Steven Bisig-US PRESSWIRE
This was hardly a disastrous year, but it also fell well short of expectations the Sounders set for themselves.
Where do we go from here? I really hate asking a question in the lede (really, it's a Writing 101 no-no), but that's really the overarching question that will define this offseason.
A year ago, we were in a very similar situation. Looking at the difference in the roster from then to now shows how much changed, but how little as well.
You can argue the Seattle Sounders got more talented. Eddie Johnson, Christian Tiffert, Adam Johansson, Michael Gspurning, Mario Martinez and Steve Zakuani were among the players that were added in the meantime. Each of them represent a clear upgrade or at least not a significant downgrade over the players they replaced.
But were the Sounders actually better?
The defense improved by four goals, but the offense scored five fewer. This year's team advanced one round further in the playoffs, but also finished five spots lower in the overall table. They made it to the U.S. Open Cup final, but had to play it on the road against a much better team and lost in penalties. They advanced to the CCL quarterfinals and were perfect in the group stage, but played lesser opponents than they did in 2011.
I think you'd be hard-pressed to say the Sounders regressed, but there's almost no quantitative way to say they got better at least in a relative sense.
When you're a team with the Sounders' aspirations, though, not getting better is only marginally better than regressing.
The stated goal of this team is to win championships. It's unrealistic to expect the Sounders to win one every year, but that should not excuse falling short when they do.
Over the next few weeks and months, the Sounders must figure out what was missing and how to make it better. We know that teams can win championships without wildly spending on high-profile Designated Players. The San Jose Earthquakes and Sporting Kansas City, the two top regular-season teams, had two of the lowest payrolls in the league.
But we also know that good players come at a cost. While no team has been able to mimic the LA Galaxy's ability to both spend AND win, they are proof that getting a few very talented players to perform at their optimum level can be worth sacrificing some depth.
For my money, these are the most pressing issues facing the Sounders this offseason in order of importance:
1. How do you stay healthy?
Much has been made over the fact that the Sounders used 34 different starting lineups in their 38 MLS games. That's A LOT! The reason for this was not so much Schmid's tinkering, but the lack of healthy bodies. At least 10 Sounders regulars missed at least five games due to injury this year. We can complain about tactics and everything else, but as long as there's no roster stability, it's very difficult to establish an identity.
So much of the team's problems are directly attributable to this issue. When Eddie Johnson, Fredy Montero, Mauro Rosales and Christian Tiffert were all playing, the Sounders had a tremendous offense. When one was missing, it was far less impressive. When Michael Gspurning was in goal, the defense was awesome. When he wasn't, the results were not so good. Obviously, some of these players are worth the risk and others were just unlucky. Figuring out that equation needs to be a the top priority.
Speaking of which...
2. How much can Mauro Rosales be relied upon?

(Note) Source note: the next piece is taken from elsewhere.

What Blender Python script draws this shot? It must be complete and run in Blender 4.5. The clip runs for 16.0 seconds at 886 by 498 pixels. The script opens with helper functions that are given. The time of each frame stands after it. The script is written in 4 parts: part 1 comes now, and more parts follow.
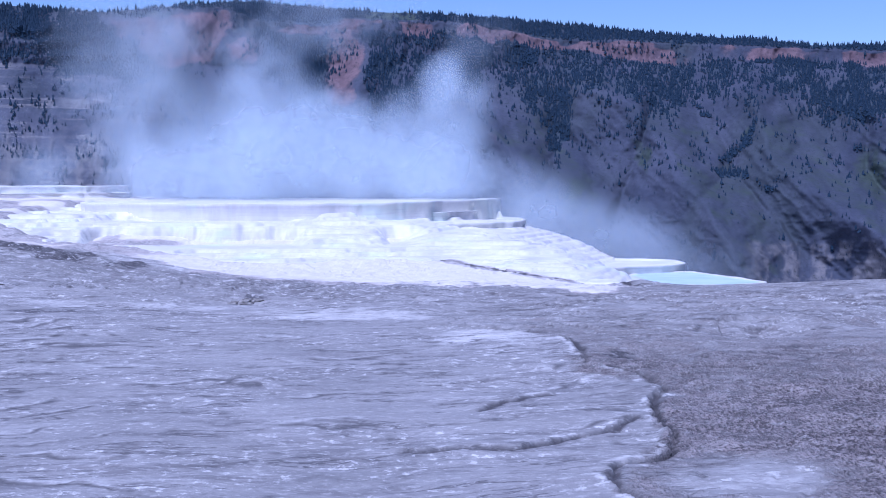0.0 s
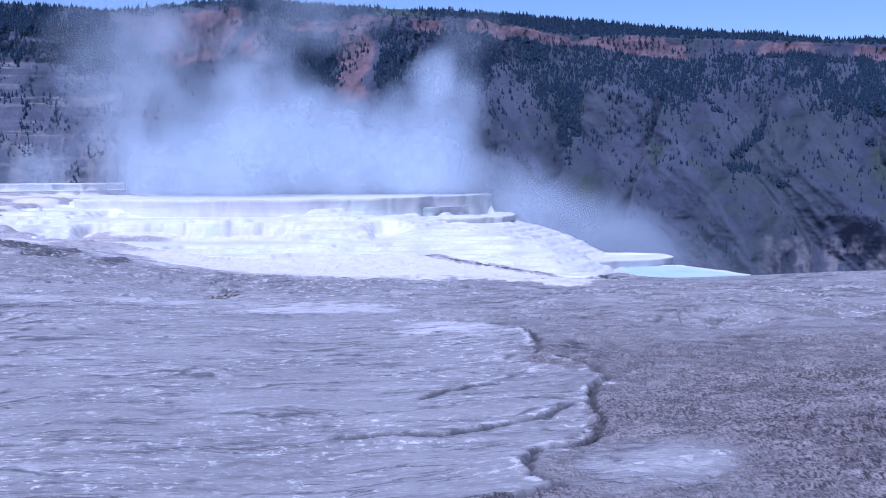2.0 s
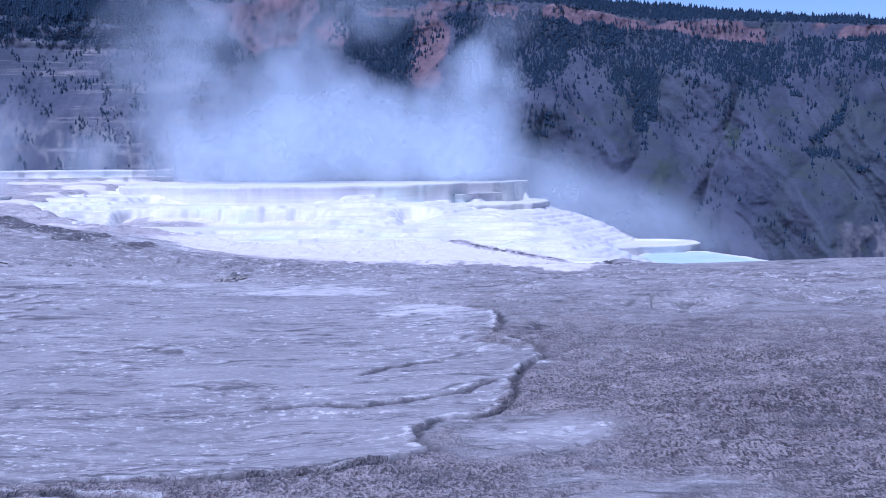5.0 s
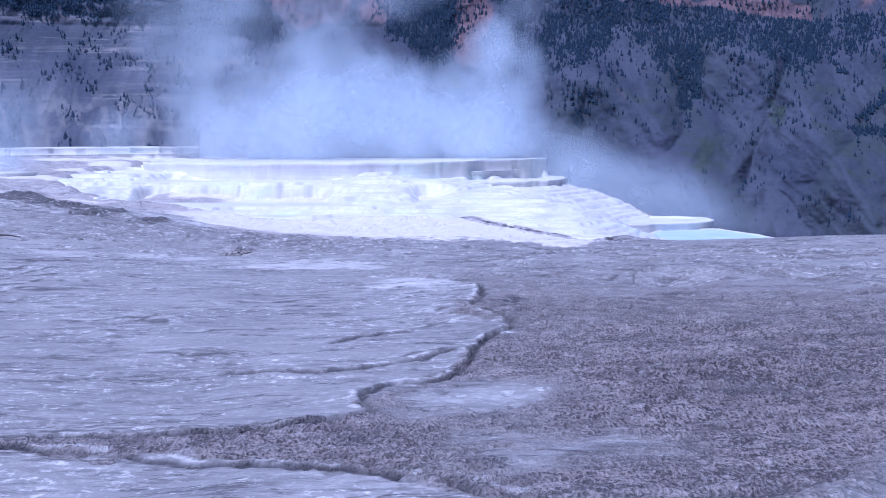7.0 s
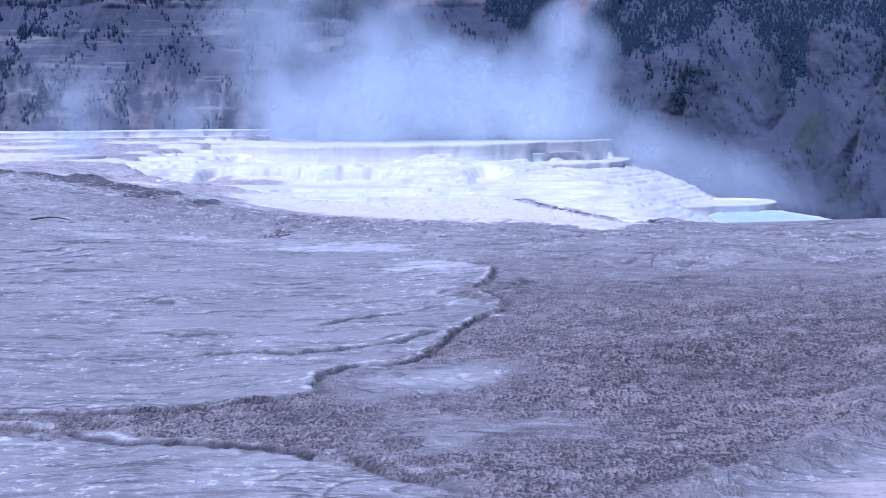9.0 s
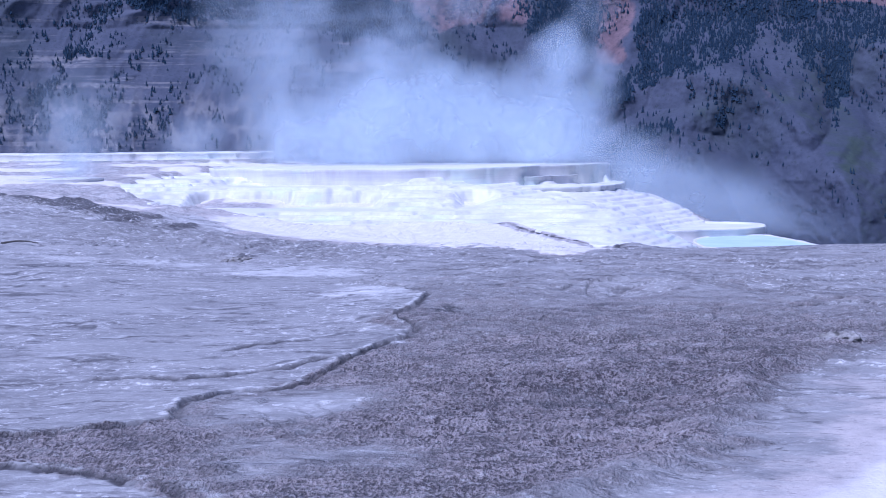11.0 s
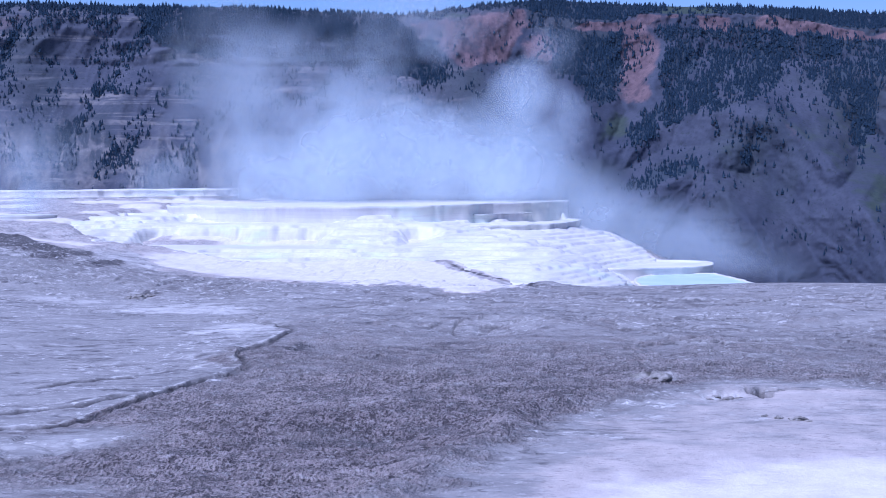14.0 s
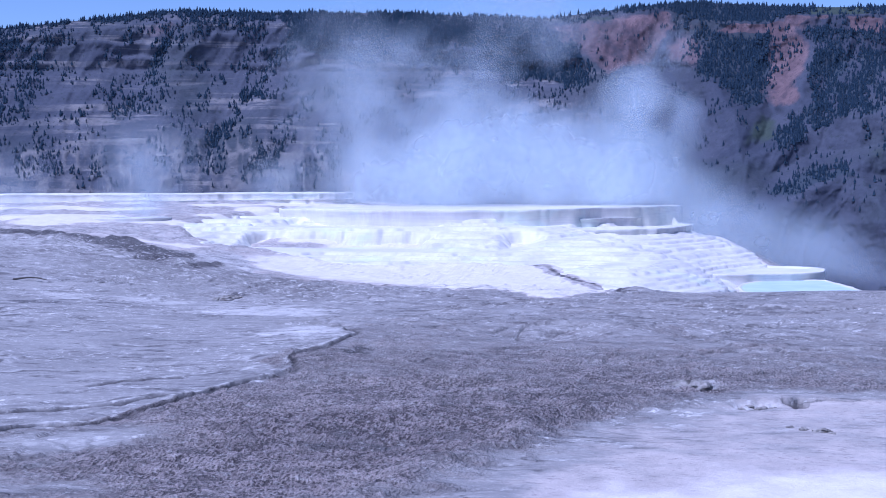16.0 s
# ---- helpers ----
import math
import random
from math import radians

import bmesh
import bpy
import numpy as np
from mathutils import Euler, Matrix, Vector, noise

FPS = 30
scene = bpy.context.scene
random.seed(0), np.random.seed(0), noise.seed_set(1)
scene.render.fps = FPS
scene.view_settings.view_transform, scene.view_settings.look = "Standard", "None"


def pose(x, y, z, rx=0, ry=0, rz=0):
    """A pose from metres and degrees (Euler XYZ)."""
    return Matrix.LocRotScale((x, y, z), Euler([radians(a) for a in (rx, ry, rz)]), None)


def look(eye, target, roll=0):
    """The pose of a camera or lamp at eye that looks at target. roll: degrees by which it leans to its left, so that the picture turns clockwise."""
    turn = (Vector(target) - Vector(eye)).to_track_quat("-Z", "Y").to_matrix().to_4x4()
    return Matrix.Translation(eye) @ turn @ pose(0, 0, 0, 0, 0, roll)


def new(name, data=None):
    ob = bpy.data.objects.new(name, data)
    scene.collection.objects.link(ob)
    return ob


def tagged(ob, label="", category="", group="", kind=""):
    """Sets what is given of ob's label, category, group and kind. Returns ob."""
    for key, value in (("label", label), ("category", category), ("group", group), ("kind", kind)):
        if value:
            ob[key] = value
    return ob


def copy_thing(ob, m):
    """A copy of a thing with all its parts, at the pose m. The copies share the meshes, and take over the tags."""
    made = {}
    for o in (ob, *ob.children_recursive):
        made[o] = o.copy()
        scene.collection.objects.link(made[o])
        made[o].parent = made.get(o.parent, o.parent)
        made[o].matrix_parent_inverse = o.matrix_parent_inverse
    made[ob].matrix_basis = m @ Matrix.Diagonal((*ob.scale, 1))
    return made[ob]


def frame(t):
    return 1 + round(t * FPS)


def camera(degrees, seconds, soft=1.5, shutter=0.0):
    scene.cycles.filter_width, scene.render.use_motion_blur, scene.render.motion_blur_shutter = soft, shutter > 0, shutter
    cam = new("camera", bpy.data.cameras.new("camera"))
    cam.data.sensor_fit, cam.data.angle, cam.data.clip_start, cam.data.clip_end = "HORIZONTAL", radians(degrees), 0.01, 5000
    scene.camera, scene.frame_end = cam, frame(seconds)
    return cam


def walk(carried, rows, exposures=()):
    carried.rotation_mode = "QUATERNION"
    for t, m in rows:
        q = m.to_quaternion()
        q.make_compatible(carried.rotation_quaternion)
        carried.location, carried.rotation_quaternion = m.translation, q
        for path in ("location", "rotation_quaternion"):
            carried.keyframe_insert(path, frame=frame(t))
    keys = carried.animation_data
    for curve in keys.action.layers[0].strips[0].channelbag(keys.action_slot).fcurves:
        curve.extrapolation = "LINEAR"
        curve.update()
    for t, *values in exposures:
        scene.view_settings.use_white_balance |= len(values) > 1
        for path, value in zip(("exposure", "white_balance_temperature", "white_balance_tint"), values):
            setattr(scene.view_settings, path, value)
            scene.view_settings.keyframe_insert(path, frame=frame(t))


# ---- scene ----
cam = camera(35.3, 16.0, soft=1.0)
PATH = [
    (0, (0.237, -0.82, 2.517), (0.32, 1.175, 2.417), -0.2),
    (0.5, (0.312, -0.824, 2.518), (0.399, 1.172, 2.42), -0.3),
    (1, (0.494, -0.964, 2.506), (0.586, 1.031, 2.405), -0.4),
    (1.5, (0.714, -1.137, 2.505), (0.786, 0.859, 2.401), -0.5),
    (2, (1.017, -1.17, 2.476), (1.083, 0.826, 2.371), -0.5),
    (2.5, (1.308, -1.183, 2.493), (1.373, 0.813, 2.386), -0.6),
    (3, (1.597, -1.549, 2.533), (1.646, 0.448, 2.424), -0.6),
    (3.5, (1.869, -1.64, 2.507), (1.896, 0.357, 2.395), -0.6),
    (4, (2.123, -1.761, 2.518), (2.13, 0.236, 2.402), -0.6),
    (6.5, (3.34, -2.959, 2.538), (3.239, -0.967, 2.393), -0.4),
    (7, (3.595, -3.006, 2.537), (3.491, -1.015, 2.38), -0.4),
    (7.5, (3.927, -3.159, 2.544), (3.816, -1.169, 2.368), -0.4),
    (8, (4.258, -3.11, 2.535), (4.108, -1.124, 2.354), -0.5),
    (8.5, (4.63, -3.116, 2.554), (4.426, -1.136, 2.368), -0.6),
    (11, (6.944, -3.258, 2.72), (6.638, -1.288, 2.565), -0.6),
    (11.5, (7.443, -3.216, 2.721), (7.134, -1.246, 2.571), -0.6),
    (12, (7.902, -3.044, 2.715), (7.59, -1.074, 2.567), -0.6),
    (12.5, (8.357, -2.971, 2.717), (8.04, -1.001, 2.582), -0.5),
    (13, (8.86, -2.979, 2.71), (8.535, -1.009, 2.594), -0.5),
    (13.5, (9.329, -2.857, 2.707), (8.995, -0.888, 2.601), -0.5),
    (14, (9.736, -2.828, 2.722), (9.393, -0.86, 2.62), -0.5),
    (14.5, (10.184, -2.681, 2.715), (9.799, -0.721, 2.616), -0.5),
    (15, (10.587, -2.693, 2.72), (10.178, -0.738, 2.623), -0.5),
    (15.5, (10.828, -2.654, 2.722), (10.352, -0.714, 2.625), -0.3),
    (16, (11.063, -2.521, 2.72), (10.521, -0.598, 2.625), -0.4),
]
EXPOSURES = [(0, 0.95, 4860, 30), (16, 0.95, 4860, 30)]
walk(cam, [(t, look(eye, target, roll)) for t, eye, target, roll in PATH], EXPOSURES)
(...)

For the second straight year, Rosales missed significant time in the playoffs. The Designated Player, in fact, has played just 99 of the possible 540 playoff minutes in the past two years and apparently had to be convinced to play against the Galaxy by Schmid. Is it just bad luck? Did he get overused? Is he simply injury-prone? That's what the Sounders need to figure out. In any case, I'd be very worried about using a DP spot on a player whose availability is so limited when he's needed most.
3. What happens with Fredy Montero?
I don't buy this idea that the team must choose between Montero and Eddie Johnson. But I do think it's time to take a serious look at whether or not he's the guy this team should be built around. The 25-year-old is coming off arguably his best MLS season, but he has still never scored in 10 playoff games. Montero played reasonably well in at least three of the four games this year, but at no point was he a dominant force. If the Sounders are going to join the MLS elite they need to get more production from their best players in the biggest games. Maybe Montero is that guy, but the Sounders at least need to be open to other possibilities. I've heard that Montero may be seeking an extension. By no means should the Sounders be looking to rid themselves of this talented a player, but committing long term needs to be examined very deliberately.
4. Can anything be done to improve the defense?
Of all the issues I think have been overblown among Sounders fans, it's the idea that this team didn't have a good defense. That's clearly false. You don't allow the second fewest goals by playing bad defense and Gspurning is not entirely responsible for that number. But you can always get better. I think it would be a huge miscalculation not to bring back Jeff Parke, but none of the defenders are perfect. If there's a defender out there who can help improve the defense while also improving the team's ability to transition, that needs to be explored.